Obviously, this is nowhere near a complete solution, for one thing we have not talked about all the confusions embedded in our confident talk of an inner world that is beyond doubt. And then there are other puzzles. For example, it is amusing but slightly disconcerting that Wittgenstein talks about our knowing that it is not possible to travel to the moon, so it seems that these things change. Do we want to say that the statement “I can’t remember if I have been to the moon” was nonsense fifty years ago, is hovering between sense and nonsense today and could make perfect sense in fifty years time? I don’t think so, but that’s a discussion for another day.

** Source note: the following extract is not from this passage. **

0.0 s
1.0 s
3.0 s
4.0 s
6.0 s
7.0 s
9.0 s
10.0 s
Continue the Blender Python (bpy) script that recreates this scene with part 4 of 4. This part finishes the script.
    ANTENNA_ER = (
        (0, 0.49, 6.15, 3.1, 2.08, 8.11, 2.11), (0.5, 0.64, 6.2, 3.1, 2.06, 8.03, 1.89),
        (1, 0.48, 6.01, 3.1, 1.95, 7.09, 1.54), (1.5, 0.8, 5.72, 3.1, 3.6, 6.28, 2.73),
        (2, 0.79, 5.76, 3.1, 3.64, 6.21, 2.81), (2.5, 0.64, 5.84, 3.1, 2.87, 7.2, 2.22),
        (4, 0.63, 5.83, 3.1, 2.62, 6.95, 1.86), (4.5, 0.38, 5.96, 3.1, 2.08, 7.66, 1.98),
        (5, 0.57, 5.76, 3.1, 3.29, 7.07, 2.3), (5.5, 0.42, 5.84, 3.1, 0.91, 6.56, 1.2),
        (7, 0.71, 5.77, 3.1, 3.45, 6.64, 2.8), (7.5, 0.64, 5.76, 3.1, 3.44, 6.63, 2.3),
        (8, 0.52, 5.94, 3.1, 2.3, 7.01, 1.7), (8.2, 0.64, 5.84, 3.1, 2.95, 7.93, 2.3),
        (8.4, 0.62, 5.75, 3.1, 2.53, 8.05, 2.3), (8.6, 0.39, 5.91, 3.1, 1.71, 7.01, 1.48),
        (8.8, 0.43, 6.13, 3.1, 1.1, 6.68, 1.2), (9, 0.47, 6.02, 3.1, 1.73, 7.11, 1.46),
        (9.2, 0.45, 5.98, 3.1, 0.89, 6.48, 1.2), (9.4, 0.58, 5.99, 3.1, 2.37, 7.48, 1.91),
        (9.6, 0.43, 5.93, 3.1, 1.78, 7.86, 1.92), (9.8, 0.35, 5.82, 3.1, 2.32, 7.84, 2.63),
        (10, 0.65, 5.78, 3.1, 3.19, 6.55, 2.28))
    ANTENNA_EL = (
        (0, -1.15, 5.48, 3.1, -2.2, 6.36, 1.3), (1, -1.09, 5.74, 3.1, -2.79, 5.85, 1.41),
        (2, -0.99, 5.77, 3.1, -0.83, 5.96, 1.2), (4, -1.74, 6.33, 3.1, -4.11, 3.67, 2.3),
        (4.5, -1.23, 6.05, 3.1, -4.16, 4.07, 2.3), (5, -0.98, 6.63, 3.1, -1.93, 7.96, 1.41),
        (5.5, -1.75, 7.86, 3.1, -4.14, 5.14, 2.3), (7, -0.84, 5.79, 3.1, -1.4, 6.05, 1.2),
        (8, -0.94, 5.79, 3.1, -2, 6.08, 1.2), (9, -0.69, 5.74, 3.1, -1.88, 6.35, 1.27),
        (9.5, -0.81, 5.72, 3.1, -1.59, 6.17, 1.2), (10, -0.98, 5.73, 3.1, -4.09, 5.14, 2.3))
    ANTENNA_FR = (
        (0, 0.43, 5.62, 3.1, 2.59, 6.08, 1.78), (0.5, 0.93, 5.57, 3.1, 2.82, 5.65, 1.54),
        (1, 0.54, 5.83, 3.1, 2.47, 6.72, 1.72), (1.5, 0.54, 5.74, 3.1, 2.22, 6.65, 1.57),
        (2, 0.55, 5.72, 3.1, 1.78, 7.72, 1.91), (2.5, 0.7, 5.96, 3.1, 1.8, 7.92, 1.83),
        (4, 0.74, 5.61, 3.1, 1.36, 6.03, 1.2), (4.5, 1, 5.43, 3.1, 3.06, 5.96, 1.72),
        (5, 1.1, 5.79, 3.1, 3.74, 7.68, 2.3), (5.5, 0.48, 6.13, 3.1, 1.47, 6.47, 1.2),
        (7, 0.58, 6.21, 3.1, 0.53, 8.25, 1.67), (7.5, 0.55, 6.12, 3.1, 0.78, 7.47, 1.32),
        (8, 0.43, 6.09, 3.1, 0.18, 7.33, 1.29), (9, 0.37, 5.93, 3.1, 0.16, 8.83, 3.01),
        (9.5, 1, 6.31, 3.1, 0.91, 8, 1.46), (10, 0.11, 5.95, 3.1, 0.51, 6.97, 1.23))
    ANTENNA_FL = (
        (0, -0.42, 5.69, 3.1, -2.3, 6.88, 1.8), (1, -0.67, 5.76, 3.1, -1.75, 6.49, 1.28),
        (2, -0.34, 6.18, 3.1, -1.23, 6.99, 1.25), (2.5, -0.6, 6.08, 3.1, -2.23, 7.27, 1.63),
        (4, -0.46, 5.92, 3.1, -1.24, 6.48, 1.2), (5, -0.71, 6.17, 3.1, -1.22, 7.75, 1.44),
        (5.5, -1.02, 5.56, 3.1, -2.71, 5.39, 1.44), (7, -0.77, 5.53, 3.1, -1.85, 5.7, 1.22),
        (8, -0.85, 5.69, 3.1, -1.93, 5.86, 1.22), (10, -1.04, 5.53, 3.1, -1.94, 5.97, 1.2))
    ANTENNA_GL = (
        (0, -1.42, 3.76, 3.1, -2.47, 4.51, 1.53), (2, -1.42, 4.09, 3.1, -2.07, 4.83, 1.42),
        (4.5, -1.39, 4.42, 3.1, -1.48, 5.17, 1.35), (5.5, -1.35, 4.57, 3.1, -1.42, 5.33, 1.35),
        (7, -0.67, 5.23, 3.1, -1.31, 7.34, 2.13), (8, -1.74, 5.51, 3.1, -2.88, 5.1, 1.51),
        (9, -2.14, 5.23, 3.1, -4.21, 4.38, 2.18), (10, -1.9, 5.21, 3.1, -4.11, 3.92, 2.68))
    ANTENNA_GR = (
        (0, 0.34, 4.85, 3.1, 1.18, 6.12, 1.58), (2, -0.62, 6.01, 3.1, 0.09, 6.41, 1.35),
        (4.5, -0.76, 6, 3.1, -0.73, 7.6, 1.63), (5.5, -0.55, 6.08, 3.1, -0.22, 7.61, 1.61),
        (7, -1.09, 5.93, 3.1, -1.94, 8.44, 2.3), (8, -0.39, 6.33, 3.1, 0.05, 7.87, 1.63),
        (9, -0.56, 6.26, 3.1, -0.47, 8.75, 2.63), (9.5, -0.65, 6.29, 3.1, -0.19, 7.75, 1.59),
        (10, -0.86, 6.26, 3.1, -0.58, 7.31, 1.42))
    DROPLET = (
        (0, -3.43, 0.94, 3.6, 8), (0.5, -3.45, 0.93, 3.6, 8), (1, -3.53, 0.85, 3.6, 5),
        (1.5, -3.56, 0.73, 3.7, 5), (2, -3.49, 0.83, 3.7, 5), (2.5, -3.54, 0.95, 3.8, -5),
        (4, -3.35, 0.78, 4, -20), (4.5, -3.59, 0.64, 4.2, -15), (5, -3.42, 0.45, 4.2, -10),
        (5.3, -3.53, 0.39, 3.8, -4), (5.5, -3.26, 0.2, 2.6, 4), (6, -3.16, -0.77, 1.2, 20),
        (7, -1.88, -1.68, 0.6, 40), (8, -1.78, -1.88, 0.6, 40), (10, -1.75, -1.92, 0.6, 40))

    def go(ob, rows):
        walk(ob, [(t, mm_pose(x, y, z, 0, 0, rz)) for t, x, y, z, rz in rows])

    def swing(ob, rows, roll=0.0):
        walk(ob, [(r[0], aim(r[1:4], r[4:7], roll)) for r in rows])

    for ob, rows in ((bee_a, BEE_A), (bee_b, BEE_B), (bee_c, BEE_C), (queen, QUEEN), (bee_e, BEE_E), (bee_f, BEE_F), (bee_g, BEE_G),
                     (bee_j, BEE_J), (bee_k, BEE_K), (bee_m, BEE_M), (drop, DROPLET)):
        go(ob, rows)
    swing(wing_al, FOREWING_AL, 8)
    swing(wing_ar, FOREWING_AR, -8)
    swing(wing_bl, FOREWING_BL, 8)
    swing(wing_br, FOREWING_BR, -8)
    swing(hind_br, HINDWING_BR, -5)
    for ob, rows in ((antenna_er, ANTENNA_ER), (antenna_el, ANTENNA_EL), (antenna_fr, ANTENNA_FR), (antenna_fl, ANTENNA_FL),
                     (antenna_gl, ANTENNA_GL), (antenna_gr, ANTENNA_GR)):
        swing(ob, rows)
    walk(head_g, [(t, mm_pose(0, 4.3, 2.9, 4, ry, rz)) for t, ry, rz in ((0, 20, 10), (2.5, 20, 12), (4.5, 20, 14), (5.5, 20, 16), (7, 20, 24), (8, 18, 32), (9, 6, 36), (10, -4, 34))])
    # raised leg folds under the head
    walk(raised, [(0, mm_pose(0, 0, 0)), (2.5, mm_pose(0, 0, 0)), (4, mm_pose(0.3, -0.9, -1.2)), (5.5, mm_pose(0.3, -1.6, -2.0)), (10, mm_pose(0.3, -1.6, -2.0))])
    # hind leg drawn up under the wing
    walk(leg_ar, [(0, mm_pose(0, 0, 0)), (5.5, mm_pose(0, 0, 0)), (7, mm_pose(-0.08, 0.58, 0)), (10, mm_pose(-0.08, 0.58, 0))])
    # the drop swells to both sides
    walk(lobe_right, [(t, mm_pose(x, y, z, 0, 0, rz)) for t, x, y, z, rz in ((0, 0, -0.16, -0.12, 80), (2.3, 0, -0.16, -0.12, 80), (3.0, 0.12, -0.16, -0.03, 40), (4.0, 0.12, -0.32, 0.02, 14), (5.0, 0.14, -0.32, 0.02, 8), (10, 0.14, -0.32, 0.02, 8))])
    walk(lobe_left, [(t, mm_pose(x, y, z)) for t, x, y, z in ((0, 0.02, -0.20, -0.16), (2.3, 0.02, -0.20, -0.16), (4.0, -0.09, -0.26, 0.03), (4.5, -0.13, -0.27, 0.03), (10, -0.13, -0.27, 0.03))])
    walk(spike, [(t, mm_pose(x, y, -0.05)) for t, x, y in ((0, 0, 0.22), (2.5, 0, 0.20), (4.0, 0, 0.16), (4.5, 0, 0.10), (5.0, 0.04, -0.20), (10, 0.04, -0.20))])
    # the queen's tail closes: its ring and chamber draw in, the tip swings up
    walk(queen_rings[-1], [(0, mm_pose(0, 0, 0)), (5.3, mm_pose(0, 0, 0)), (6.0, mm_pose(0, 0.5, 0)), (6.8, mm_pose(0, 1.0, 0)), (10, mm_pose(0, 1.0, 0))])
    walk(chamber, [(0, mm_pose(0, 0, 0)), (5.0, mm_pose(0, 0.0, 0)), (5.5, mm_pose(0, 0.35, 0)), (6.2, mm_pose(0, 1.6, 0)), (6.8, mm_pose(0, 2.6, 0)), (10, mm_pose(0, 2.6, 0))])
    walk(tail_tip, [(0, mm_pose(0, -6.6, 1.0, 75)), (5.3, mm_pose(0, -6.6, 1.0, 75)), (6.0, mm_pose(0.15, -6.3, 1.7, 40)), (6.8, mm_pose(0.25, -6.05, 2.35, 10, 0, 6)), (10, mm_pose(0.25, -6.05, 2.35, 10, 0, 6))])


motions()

[Particularly Moorean mood here] What exactly do we mean here by certainty? Moore is certain that he has hands, he is rather less certain of what the weather will be tomorrow. He is rather more certain that 2+2=4. Certainty seems to be a threshold concept. [/Moorean mood].
Of course we have grounds for these sorts of claims—they’re blasted obvious! “I can’t remember if I have been to the moon” is a perfectly meaningful statement, even without the technology to do so. In this case, Wittgenstein has (paradoxically) let his own method confuse him.
“‘I can’t remember if I have been to the moon’ is a perfectly meaningful statement”.
Well, we can dream up a context for pretty much any statement and thereby create a meaning for it. Imagine a futuristic world in which travel to Proxima Centauri was as unremarkable as travelling to Wellingborough. In such a case it wouldn’t be at all puzzling to meet some who said “I might’ve been to Proxima Centauri – frankly, I can’t remember”.
But imagine if you met someone tomorrow who made that claim. Who you really place his statement in the same category as “I can’t remember if I turned the oven off before leaving home this morning”? Would you really think the two cases only differed in terms of content? Frankly, I doubt it.